EXERCISE TASK. In the entries that follow, find the word "category" and report each line it is on.

begin INPUT RECORDS

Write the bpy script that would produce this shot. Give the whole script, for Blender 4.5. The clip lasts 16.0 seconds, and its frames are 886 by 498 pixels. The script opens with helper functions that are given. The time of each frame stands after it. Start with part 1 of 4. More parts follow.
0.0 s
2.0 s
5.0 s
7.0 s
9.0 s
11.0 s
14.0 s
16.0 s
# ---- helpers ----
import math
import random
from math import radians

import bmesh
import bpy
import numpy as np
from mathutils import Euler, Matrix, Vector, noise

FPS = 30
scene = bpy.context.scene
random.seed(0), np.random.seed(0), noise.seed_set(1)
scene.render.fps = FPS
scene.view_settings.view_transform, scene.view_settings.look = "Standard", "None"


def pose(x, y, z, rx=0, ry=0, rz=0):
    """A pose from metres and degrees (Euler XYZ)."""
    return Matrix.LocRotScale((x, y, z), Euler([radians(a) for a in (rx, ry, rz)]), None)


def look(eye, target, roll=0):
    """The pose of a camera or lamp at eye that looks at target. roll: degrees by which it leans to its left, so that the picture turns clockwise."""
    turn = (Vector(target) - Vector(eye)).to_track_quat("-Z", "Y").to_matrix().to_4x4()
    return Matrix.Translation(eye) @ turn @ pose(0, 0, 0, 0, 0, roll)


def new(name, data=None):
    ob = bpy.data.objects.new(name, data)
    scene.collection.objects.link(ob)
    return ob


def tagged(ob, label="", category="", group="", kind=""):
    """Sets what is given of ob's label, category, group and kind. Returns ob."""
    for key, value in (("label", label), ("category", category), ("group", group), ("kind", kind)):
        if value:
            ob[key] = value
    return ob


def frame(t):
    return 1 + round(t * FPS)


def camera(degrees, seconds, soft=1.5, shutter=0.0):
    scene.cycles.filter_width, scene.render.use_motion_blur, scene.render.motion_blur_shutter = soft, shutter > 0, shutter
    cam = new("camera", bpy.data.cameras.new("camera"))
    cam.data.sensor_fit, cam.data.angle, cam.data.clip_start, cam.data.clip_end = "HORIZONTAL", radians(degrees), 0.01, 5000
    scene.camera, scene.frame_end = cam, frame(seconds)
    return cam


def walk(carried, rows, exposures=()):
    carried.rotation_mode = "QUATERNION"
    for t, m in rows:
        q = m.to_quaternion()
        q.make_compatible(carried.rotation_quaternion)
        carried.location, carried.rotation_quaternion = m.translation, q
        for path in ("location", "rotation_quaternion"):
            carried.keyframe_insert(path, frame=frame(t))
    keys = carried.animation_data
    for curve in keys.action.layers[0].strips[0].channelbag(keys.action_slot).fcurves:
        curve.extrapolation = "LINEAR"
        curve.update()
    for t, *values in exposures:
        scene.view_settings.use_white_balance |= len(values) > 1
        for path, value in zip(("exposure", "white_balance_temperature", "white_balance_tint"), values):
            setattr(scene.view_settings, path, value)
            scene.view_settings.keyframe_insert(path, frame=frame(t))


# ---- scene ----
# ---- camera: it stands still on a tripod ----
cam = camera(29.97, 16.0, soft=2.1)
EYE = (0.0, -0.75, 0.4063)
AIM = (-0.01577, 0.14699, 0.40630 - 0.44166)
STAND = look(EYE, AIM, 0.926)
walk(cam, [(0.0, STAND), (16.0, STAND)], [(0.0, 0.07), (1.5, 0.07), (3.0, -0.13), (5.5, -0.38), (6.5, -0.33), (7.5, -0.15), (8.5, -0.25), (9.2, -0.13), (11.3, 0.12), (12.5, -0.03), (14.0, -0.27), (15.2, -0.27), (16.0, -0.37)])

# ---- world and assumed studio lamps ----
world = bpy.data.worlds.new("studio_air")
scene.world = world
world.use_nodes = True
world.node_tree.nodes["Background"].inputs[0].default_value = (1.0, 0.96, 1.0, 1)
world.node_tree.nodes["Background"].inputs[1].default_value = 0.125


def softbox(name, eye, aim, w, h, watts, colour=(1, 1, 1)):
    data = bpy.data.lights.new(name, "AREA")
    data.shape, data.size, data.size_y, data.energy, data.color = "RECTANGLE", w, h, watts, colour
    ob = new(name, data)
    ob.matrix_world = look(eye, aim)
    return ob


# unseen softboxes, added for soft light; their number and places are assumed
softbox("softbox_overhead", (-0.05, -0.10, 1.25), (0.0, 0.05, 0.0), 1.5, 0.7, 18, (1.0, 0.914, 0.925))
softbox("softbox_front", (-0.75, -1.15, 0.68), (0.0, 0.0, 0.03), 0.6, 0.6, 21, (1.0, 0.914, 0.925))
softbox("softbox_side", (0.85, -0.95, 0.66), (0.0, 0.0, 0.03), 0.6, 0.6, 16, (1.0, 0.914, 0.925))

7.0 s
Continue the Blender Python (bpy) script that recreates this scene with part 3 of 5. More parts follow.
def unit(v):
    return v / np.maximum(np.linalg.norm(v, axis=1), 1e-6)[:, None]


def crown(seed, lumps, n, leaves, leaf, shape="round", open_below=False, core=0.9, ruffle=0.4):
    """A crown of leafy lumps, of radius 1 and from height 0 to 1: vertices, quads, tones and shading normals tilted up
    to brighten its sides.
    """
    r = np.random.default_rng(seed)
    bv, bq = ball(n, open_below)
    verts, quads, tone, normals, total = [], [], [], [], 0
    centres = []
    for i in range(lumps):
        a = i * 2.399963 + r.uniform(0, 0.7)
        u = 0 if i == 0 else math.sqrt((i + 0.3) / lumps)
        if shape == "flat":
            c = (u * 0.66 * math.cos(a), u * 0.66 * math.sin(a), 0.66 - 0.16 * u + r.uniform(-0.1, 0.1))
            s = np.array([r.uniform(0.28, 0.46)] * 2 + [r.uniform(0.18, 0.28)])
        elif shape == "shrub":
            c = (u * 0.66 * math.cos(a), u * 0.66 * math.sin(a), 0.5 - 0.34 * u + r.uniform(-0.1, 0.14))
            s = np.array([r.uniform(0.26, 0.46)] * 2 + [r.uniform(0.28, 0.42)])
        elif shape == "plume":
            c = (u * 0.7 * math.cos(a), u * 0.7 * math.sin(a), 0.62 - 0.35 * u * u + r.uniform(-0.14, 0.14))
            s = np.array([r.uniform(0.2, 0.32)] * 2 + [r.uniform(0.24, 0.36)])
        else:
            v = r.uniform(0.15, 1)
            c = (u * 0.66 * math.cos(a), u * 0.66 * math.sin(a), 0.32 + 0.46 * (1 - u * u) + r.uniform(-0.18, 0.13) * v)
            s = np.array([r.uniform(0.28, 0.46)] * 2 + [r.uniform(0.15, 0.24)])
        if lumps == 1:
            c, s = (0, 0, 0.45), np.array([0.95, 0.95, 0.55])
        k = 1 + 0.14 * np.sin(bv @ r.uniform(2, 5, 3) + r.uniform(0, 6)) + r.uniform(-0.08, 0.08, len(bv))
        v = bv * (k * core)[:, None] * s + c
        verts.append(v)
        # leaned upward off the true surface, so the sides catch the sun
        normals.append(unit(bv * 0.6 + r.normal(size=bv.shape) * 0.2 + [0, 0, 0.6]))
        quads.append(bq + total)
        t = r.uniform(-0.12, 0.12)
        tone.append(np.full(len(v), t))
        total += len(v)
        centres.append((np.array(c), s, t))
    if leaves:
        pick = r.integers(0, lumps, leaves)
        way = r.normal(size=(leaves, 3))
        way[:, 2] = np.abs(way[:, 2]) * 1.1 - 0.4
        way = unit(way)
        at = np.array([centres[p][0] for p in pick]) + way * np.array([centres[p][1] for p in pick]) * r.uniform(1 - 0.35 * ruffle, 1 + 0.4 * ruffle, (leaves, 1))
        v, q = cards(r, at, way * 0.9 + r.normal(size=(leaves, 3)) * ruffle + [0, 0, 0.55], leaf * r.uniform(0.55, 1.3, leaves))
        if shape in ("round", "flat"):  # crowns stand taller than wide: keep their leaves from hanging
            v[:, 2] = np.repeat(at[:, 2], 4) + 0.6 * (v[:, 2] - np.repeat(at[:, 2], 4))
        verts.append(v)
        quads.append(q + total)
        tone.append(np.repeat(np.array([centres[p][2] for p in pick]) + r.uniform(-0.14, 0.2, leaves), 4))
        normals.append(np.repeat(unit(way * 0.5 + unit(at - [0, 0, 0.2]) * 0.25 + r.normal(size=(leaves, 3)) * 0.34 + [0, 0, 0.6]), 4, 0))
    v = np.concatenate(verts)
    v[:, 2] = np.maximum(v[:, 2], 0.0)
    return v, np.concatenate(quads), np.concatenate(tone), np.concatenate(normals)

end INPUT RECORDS

COMPLETED TASK.
def tagged(ob, label="", category="", group="", kind=""):
    """Sets what is given of ob's label, category, group and kind. Returns ob."""
    for key, value in (("label", label), ("category", category), ("group", group), ("kind", kind)):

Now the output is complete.